**Stored data**:

* START *

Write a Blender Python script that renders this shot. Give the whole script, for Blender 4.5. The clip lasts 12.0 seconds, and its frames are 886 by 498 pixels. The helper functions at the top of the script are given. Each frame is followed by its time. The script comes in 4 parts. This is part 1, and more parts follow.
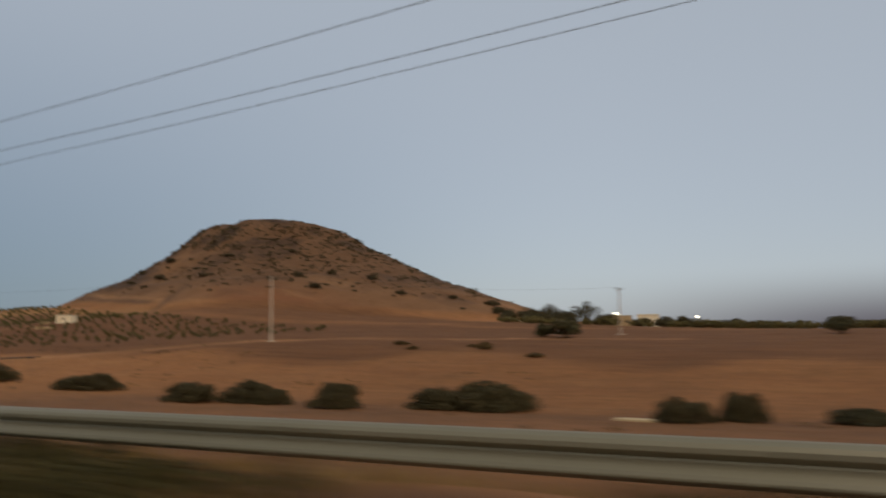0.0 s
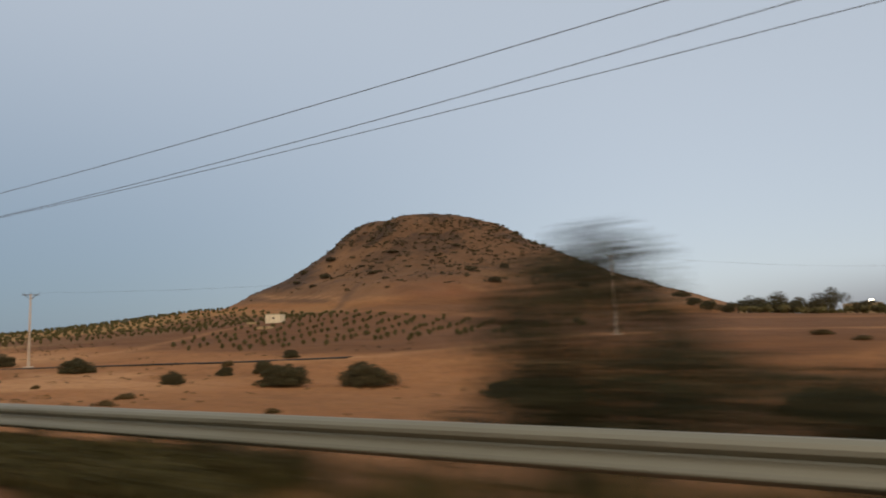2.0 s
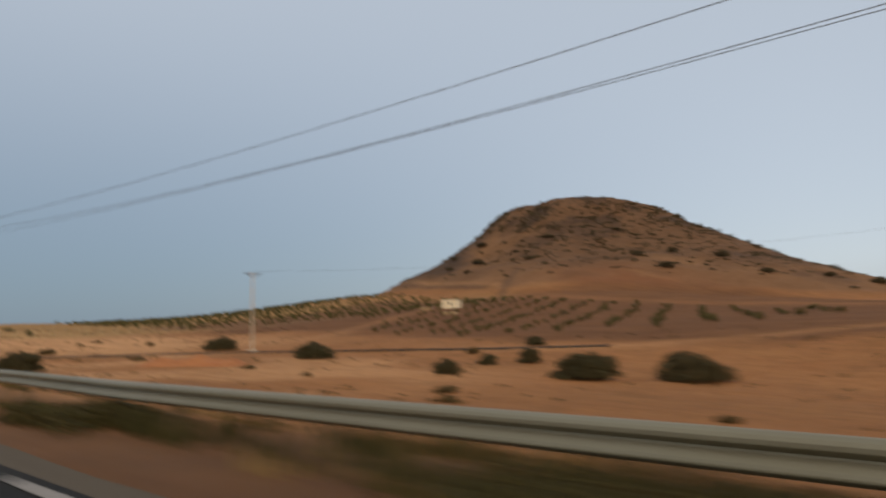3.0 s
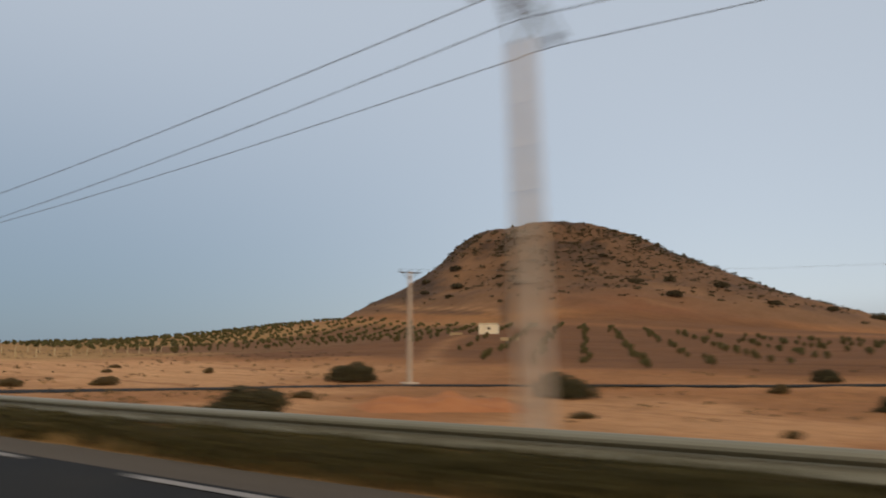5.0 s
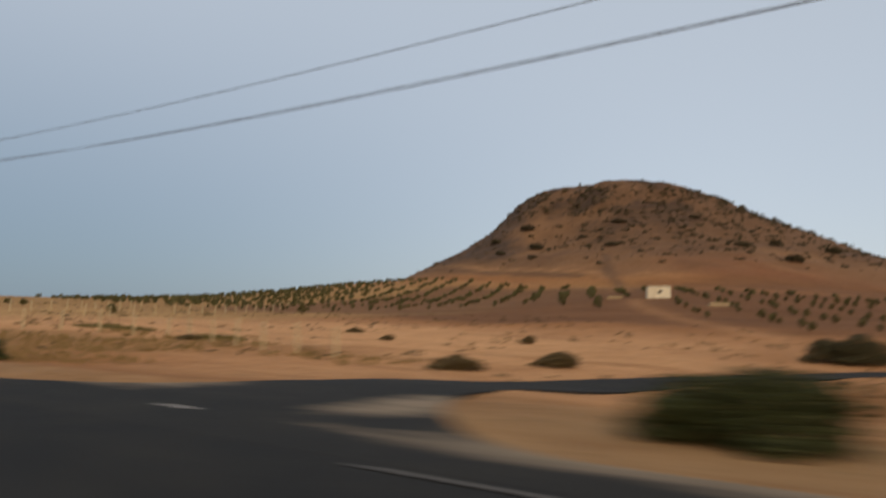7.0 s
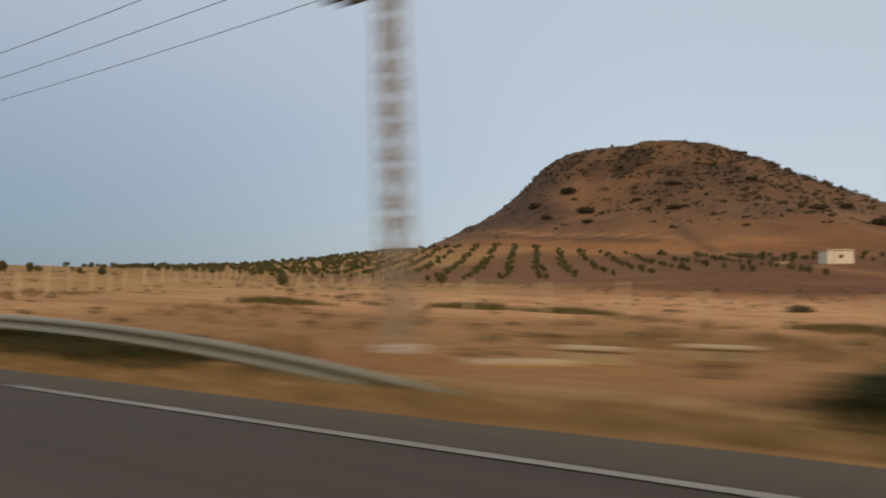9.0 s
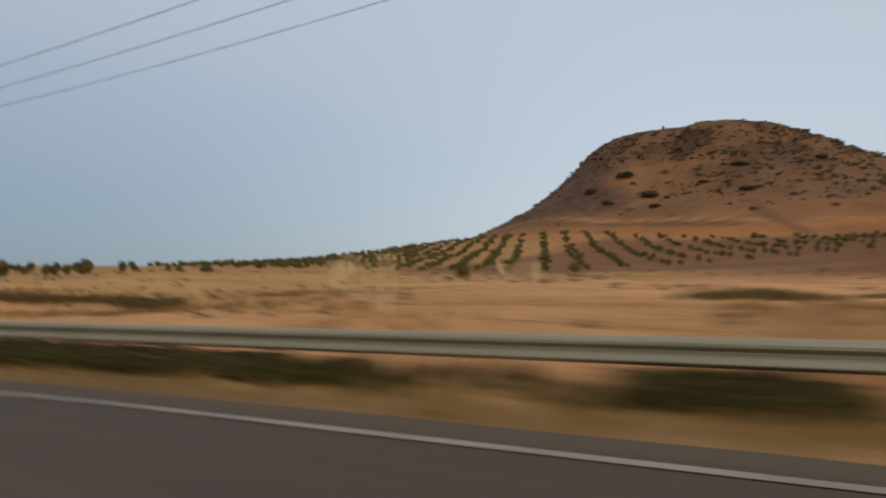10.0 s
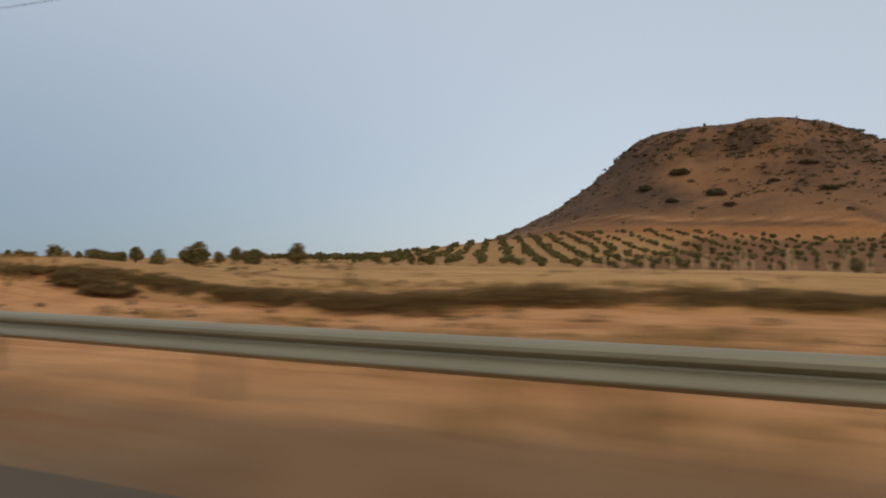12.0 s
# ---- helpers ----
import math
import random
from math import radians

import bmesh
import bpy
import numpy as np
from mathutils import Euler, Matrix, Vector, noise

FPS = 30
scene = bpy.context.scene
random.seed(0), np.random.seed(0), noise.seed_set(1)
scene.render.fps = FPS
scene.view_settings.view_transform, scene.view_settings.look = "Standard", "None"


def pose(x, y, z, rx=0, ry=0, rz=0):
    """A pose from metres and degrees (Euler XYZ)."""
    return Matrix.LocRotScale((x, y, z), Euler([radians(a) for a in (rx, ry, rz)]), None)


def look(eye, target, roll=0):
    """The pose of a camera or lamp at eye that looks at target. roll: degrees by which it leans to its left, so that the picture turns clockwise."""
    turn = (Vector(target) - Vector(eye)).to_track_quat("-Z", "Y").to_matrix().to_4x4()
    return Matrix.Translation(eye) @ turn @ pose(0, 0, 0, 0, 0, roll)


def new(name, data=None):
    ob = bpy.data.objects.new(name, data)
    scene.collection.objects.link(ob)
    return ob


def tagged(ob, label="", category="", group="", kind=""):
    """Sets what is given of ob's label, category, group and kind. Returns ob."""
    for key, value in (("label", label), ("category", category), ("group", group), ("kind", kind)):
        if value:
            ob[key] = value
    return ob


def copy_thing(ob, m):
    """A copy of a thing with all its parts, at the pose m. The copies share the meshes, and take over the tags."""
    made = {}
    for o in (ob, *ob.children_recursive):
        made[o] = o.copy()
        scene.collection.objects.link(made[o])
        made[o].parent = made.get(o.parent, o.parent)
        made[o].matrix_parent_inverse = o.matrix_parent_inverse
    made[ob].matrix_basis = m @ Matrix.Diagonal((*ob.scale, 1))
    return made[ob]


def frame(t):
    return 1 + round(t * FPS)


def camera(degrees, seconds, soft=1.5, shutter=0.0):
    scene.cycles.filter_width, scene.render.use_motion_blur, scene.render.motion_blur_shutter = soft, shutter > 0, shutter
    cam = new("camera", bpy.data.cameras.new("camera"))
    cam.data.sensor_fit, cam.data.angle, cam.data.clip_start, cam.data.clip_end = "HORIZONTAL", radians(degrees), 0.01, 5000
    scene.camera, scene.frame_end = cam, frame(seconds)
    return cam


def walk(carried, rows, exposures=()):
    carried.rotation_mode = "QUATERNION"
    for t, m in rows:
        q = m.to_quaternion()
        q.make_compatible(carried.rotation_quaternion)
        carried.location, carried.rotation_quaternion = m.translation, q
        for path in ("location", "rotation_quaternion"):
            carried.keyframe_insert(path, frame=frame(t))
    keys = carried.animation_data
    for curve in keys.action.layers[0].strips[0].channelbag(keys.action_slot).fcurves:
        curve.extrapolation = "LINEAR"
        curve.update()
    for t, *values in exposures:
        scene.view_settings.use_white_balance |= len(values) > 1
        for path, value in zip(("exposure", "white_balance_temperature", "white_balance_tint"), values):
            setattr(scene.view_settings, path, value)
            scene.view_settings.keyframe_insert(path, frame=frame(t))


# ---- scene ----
# ---- camera: a phone held at a car's side window, 1.35 m over the road, driving towards -x at 83 km/h ----
EYE = 1.35
FOV = 62.2
cam = camera(FOV, 12.0, soft=1.9, shutter=1.0)
# seconds, way along the road, then yaw (from +y towards -x), pitch and roll in degrees
DRIVE = [
    (0, 0.00, 26.72, 6.78, -0.95), (0.5, -11.38, 28.60, 7.36, -1.92), (0.8, -18.23, 28.97, 6.97, -1.14),
    (0.9, -20.52, 29.48, 6.95, -0.99), (1, -22.80, 30.82, 6.93, -1.50), (1.2, -27.39, 30.69, 7.17, -2.29),
    (1.5, -34.30, 31.97, 6.52, -1.06), (1.9, -43.56, 34.25, 6.80, -2.21), (2, -45.88, 34.24, 6.87, -1.94),
    (2.3, -52.86, 34.20, 6.85, -1.57), (2.4, -55.19, 34.94, 6.83, -1.91), (2.5, -57.53, 35.61, 6.78, -1.93),
    (3, -69.18, 43.65, 6.28, -1.25), (3.2, -73.83, 44.38, 7.14, -2.18), (4.8, -111.02, 36.03, 8.25, 0.29),
    (4.9, -113.34, 36.20, 8.38, 0.15), (5, -115.67, 36.32, 8.52, -0.15), (5.2, -120.32, 36.13, 8.52, -0.21),
    (5.5, -127.29, 35.84, 8.07, 0.41), (6, -138.84, 35.49, 7.34, 1.95), (6.5, -150.29, 34.40, 6.65, 2.73),
    (6.8, -157.12, 35.11, 6.80, 0.39), (7, -161.65, 35.94, 5.77, 1.00), (7.2, -166.17, 35.02, 4.66, 0.46),
    (8.8, -202.14, 32.51, 3.71, 0.78), (9, -206.62, 32.38, 3.38, 0.63), (9.2, -211.10, 32.05, 3.68, -1.23),
    (9.5, -217.81, 32.02, 1.23, 2.28), (10, -229.01, 33.18, 2.79, -0.81), (10.5, -240.21, 32.54, 3.87, -3.87),
    (11, -251.43, 30.19, 3.62, -1.96), (11.5, -262.65, 30.65, 2.88, -0.60), (12, -273.88, 29.43, 2.83, 0.01),
]


def held(x, yaw, pitch, roll):
    a, b = radians(yaw), radians(pitch)
    ahead = Vector((-math.sin(a) * math.cos(b), math.cos(a) * math.cos(b), math.sin(b)))
    eye = Vector((x, 0.0, EYE))
    return look(eye, eye + ahead, roll)


walk(cam, [(t, held(x, yaw, pitch, roll)) for t, x, yaw, pitch, roll in DRIVE],
     exposures=[(0.0, -0.3, 7150, 12), (0.5, -0.2, 7150, 12), (1.2, -0.08, 7150, 12), (2.0, 0.0, 7150, 12), (5.0, 0.0, 7150, 12), (12.0, 0.05, 7150, 12)])

# ---- light: the bright part of the evening sky lies behind the car, high and broad ----
SUN_UP, SUN_ROUND = 34.0, 126.0          # degrees over the horizon; round from +y, clockwise seen from above
world = bpy.data.worlds.new("dusk_sky")
scene.world = world
world.use_nodes = True
wn, wl = world.node_tree.nodes, world.node_tree.links
sky = wn.new("ShaderNodeTexSky")
sky.sky_type = 'NISHITA'
sky.sun_disc = False
sky.sun_elevation = radians(SUN_UP)
sky.sun_rotation = radians(SUN_ROUND)
sky.air_density, sky.dust_density, sky.ozone_density = 1.0, 1.2, 2.5
haze = wn.new("ShaderNodeMix")           # even evening haze over the clear sky
haze.data_type = 'RGBA'
haze.inputs[0].default_value = 0.8
haze.inputs[7].default_value = (3.40, 4.00, 4.74, 1.0)
wl.new(sky.outputs[0], haze.inputs[6])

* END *

**Goal of the exercise**: Copy out all of the data word for word. Do not carry over any picture.

**Final answer**:
Write a Blender Python script that renders this shot. Give the whole script, for Blender 4.5. The clip lasts 12.0 seconds, and its frames are 886 by 498 pixels. The helper functions at the top of the script are given. Each frame is followed by its time. The script comes in 4 parts. This is part 1, and more parts follow.
0.0 s
2.0 s
3.0 s
5.0 s
7.0 s
9.0 s
10.0 s
12.0 s
# ---- helpers ----
import math
import random
from math import radians

import bmesh
import bpy
import numpy as np
from mathutils import Euler, Matrix, Vector, noise

FPS = 30
scene = bpy.context.scene
random.seed(0), np.random.seed(0), noise.seed_set(1)
scene.render.fps = FPS
scene.view_settings.view_transform, scene.view_settings.look = "Standard", "None"


def pose(x, y, z, rx=0, ry=0, rz=0):
    """A pose from metres and degrees (Euler XYZ)."""
    return Matrix.LocRotScale((x, y, z), Euler([radians(a) for a in (rx, ry, rz)]), None)


def look(eye, target, roll=0):
    """The pose of a camera or lamp at eye that looks at target. roll: degrees by which it leans to its left, so that the picture turns clockwise."""
    turn = (Vector(target) - Vector(eye)).to_track_quat("-Z", "Y").to_matrix().to_4x4()
    return Matrix.Translation(eye) @ turn @ pose(0, 0, 0, 0, 0, roll)


def new(name, data=None):
    ob = bpy.data.objects.new(name, data)
    scene.collection.objects.link(ob)
    return ob


def tagged(ob, label="", category="", group="", kind=""):
    """Sets what is given of ob's label, category, group and kind. Returns ob."""
    for key, value in (("label", label), ("category", category), ("group", group), ("kind", kind)):
        if value:
            ob[key] = value
    return ob


def copy_thing(ob, m):
    """A copy of a thing with all its parts, at the pose m. The copies share the meshes, and take over the tags."""
    made = {}
    for o in (ob, *ob.children_recursive):
        made[o] = o.copy()
        scene.collection.objects.link(made[o])
        made[o].parent = made.get(o.parent, o.parent)
        made[o].matrix_parent_inverse = o.matrix_parent_inverse
    made[ob].matrix_basis = m @ Matrix.Diagonal((*ob.scale, 1))
    return made[ob]


def frame(t):
    return 1 + round(t * FPS)


def camera(degrees, seconds, soft=1.5, shutter=0.0):
    scene.cycles.filter_width, scene.render.use_motion_blur, scene.render.motion_blur_shutter = soft, shutter > 0, shutter
    cam = new("camera", bpy.data.cameras.new("camera"))
    cam.data.sensor_fit, cam.data.angle, cam.data.clip_start, cam.data.clip_end = "HORIZONTAL", radians(degrees), 0.01, 5000
    scene.camera, scene.frame_end = cam, frame(seconds)
    return cam


def walk(carried, rows, exposures=()):
    carried.rotation_mode = "QUATERNION"
    for t, m in rows:
        q = m.to_quaternion()
        q.make_compatible(carried.rotation_quaternion)
        carried.location, carried.rotation_quaternion = m.translation, q
        for path in ("location", "rotation_quaternion"):
            carried.keyframe_insert(path, frame=frame(t))
    keys = carried.animation_data
    for curve in keys.action.layers[0].strips[0].channelbag(keys.action_slot).fcurves:
        curve.extrapolation = "LINEAR"
        curve.update()
    for t, *values in exposures:
        scene.view_settings.use_white_balance |= len(values) > 1
        for path, value in zip(("exposure", "white_balance_temperature", "white_balance_tint"), values):
            setattr(scene.view_settings, path, value)
            scene.view_settings.keyframe_insert(path, frame=frame(t))


# ---- scene ----
# ---- camera: a phone held at a car's side window, 1.35 m over the road, driving towards -x at 83 km/h ----
EYE = 1.35
FOV = 62.2
cam = camera(FOV, 12.0, soft=1.9, shutter=1.0)
# seconds, way along the road, then yaw (from +y towards -x), pitch and roll in degrees
DRIVE = [
    (0, 0.00, 26.72, 6.78, -0.95), (0.5, -11.38, 28.60, 7.36, -1.92), (0.8, -18.23, 28.97, 6.97, -1.14),
    (0.9, -20.52, 29.48, 6.95, -0.99), (1, -22.80, 30.82, 6.93, -1.50), (1.2, -27.39, 30.69, 7.17, -2.29),
    (1.5, -34.30, 31.97, 6.52, -1.06), (1.9, -43.56, 34.25, 6.80, -2.21), (2, -45.88, 34.24, 6.87, -1.94),
    (2.3, -52.86, 34.20, 6.85, -1.57), (2.4, -55.19, 34.94, 6.83, -1.91), (2.5, -57.53, 35.61, 6.78, -1.93),
    (3, -69.18, 43.65, 6.28, -1.25), (3.2, -73.83, 44.38, 7.14, -2.18), (4.8, -111.02, 36.03, 8.25, 0.29),
    (4.9, -113.34, 36.20, 8.38, 0.15), (5, -115.67, 36.32, 8.52, -0.15), (5.2, -120.32, 36.13, 8.52, -0.21),
    (5.5, -127.29, 35.84, 8.07, 0.41), (6, -138.84, 35.49, 7.34, 1.95), (6.5, -150.29, 34.40, 6.65, 2.73),
    (6.8, -157.12, 35.11, 6.80, 0.39), (7, -161.65, 35.94, 5.77, 1.00), (7.2, -166.17, 35.02, 4.66, 0.46),
    (8.8, -202.14, 32.51, 3.71, 0.78), (9, -206.62, 32.38, 3.38, 0.63), (9.2, -211.10, 32.05, 3.68, -1.23),
    (9.5, -217.81, 32.02, 1.23, 2.28), (10, -229.01, 33.18, 2.79, -0.81), (10.5, -240.21, 32.54, 3.87, -3.87),
    (11, -251.43, 30.19, 3.62, -1.96), (11.5, -262.65, 30.65, 2.88, -0.60), (12, -273.88, 29.43, 2.83, 0.01),
]


def held(x, yaw, pitch, roll):
    a, b = radians(yaw), radians(pitch)
    ahead = Vector((-math.sin(a) * math.cos(b), math.cos(a) * math.cos(b), math.sin(b)))
    eye = Vector((x, 0.0, EYE))
    return look(eye, eye + ahead, roll)


walk(cam, [(t, held(x, yaw, pitch, roll)) for t, x, yaw, pitch, roll in DRIVE],
     exposures=[(0.0, -0.3, 7150, 12), (0.5, -0.2, 7150, 12), (1.2, -0.08, 7150, 12), (2.0, 0.0, 7150, 12), (5.0, 0.0, 7150, 12), (12.0, 0.05, 7150, 12)])

# ---- light: the bright part of the evening sky lies behind the car, high and broad ----
SUN_UP, SUN_ROUND = 34.0, 126.0          # degrees over the horizon; round from +y, clockwise seen from above
world = bpy.data.worlds.new("dusk_sky")
scene.world = world
world.use_nodes = True
wn, wl = world.node_tree.nodes, world.node_tree.links
sky = wn.new("ShaderNodeTexSky")
sky.sky_type = 'NISHITA'
sky.sun_disc = False
sky.sun_elevation = radians(SUN_UP)
sky.sun_rotation = radians(SUN_ROUND)
sky.air_density, sky.dust_density, sky.ozone_density = 1.0, 1.2, 2.5
haze = wn.new("ShaderNodeMix")           # even evening haze over the clear sky
haze.data_type = 'RGBA'
haze.inputs[0].default_value = 0.8
haze.inputs[7].default_value = (3.40, 4.00, 4.74, 1.0)
wl.new(sky.outputs[0], haze.inputs[6])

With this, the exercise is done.